Oleh: Raymond Ibrahim
Salah satu dari sedikit perkembangan positif yang mengikuti meningkatnya kaum Islamis selama “musim semi Arab” adalah bahwa hari ini banyak Muslim rata-rata dan/atau Muslim nominal tengah melihat wajah Islam yang sebenarnya dan ajaran-ajarannya. Dan banyak dari mereka – seperti yang ditunjukkan oleh Revolusi Mesir tanggal 30 Juni, yang melihat tersingkirnya Ikhwanul Muslimun – tidak ingin menghadapinya.
Contohnya, dalam sebuah episode “Bersama Dr. Islam Buhira” di stasiun TV Al Qahira Wa Al Nass, Buhira menerangkan bagaimana dia menghadiri “sebuah konferensi di Maroko mengenai status wanita di masyarakat setelah musim semi Arab,” dan bagaimana pada konferensi itu penafsiran al Quran oleh ahli tafsir al-Qurthubi (w.1273) berikut ini dibacakan: “Wanita itu seperti sapi, kuda dan unta, karena semuanya dinaiki (ditunggangi).”
Setelah mengutip kata-kata al-Qurthubi, Dr. Buhira melanjutkan, dengan nada kecewa, “Beginilah al-Qurthubi berbicara mengenai wanita, yang termasuk ibunya, anak-anak perempuannya – pada dasarnya semua Muslimah. Dia mengatakan mereka ‘semua ditunggangi’. Inilah yang membuat mereka sama dengan binatang.”
Sulit untuk percaya atau tidak percaya, faktanya, gagasan bahwa “Wanita seperti sapi, kuda, dan unta karena semuanya ditunggangi”, tercatat dalam Tafsir al-Qurthubi (lihat vol. 17, hal. 172), salah satu dari kitab-kitab tafsir, atau tafsiran mengenai ajaran-ajaran al Quran, paling otoritatif.
Kenyataannya, membandingkan wanita dengan binatang bukanlah sesuatu yang aneh dalam Islam dan jejaknya kembali ke nabi Muhammad sendiri, yang tercatat mengatakan, “Wanita, anjing, dan keledai, membatalkan shalat seorang pria” (Musnad Ibn Hanbal vol. 2, hal. 2992).
Saya pertama kali menterjemahkan dan mendiskusikan teks-teks yang menyerupakan wanita dengan binatang ini pada tahun 2008, dalam konteks bagaimana gundik perempuan dalam Islam tidak dianggap manusia, karena relative pronoun dalam bahasa Arab yang digunakan dalam al Quran untuk menunjuk kepada budak-budak sex adalah “dia (benda)” – seperti untuk binatang – dan bukan “dia (perempuan)” (mis. Al Quran 4:3).
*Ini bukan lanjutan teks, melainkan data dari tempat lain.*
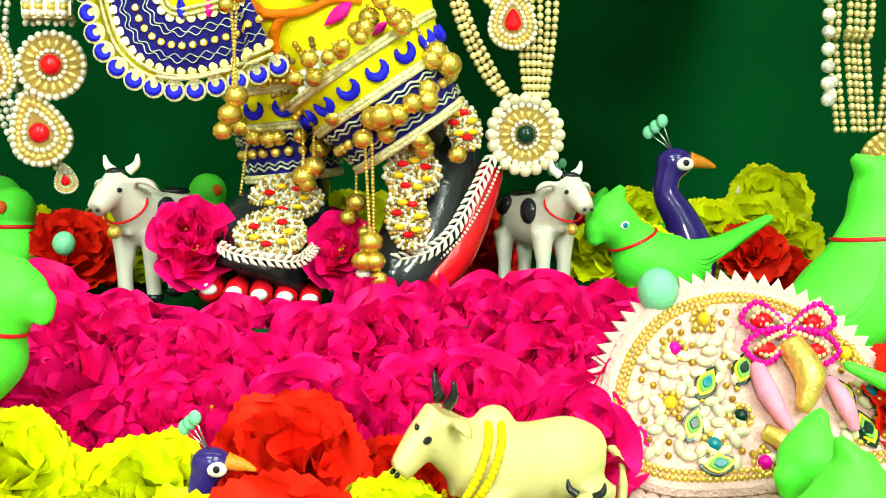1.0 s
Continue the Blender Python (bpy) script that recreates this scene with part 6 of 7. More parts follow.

Meski demikian, banyak Muslim, termasuk kaum wanitanya, baru sekarang ini mempelajari teks-teks dan ajaran-ajaran ini. Faktanya adalah, kebanyakan Muslim benar-benar tidak tahu banyak tentang Islam di luar Rukun Islam yang lima. Tapi mereka telah dikondisikan untuk percaya bahwa apapun yang Syariah katakan pastilah terpuji dan bijaksana – Syariah menjadi hukum dari Tuhan mereka seperti yang disampaikan oleh nabi mereka yang tercinta, Muhammad. Lebih-lebih, beberapa dekade terakhir ini slogan “Islam adalah solusinya” menjadi populer sebagai obat mujarab bagi semua penyakit masyarakat.
Itu saja, sampai hal itu berubah dari teori menjadi kenyataan.
Diletakkan secara berbeda, sekarang setelah musim semi Arab membawa kaum Islamis pada kekuasaan – di Tunisia, di Mesir, di Libya, dan yang akhir-akhir ini sedang berusaha (di ujung pedang pejuang jihad) di Syria – kaum Muslim nominal dan “kultural” yang tidak taat, dan mereka tidaklah sedikit, yang selama beberapa dekade diperintah oleh para diktator yang kebarat-baratan dan media, akhirnya melihat wajah Islam yang sebenarnya dan ajaran-ajarannya, dalam semua detilnya, secara dekat dan akrab. Perkenalan baru dengan kebenaran ini tengan membebaskan beberapa di antara mereka, sebagaimana memperbudak lebih jauh mereka yang senang melihat apa yang mereka lihat.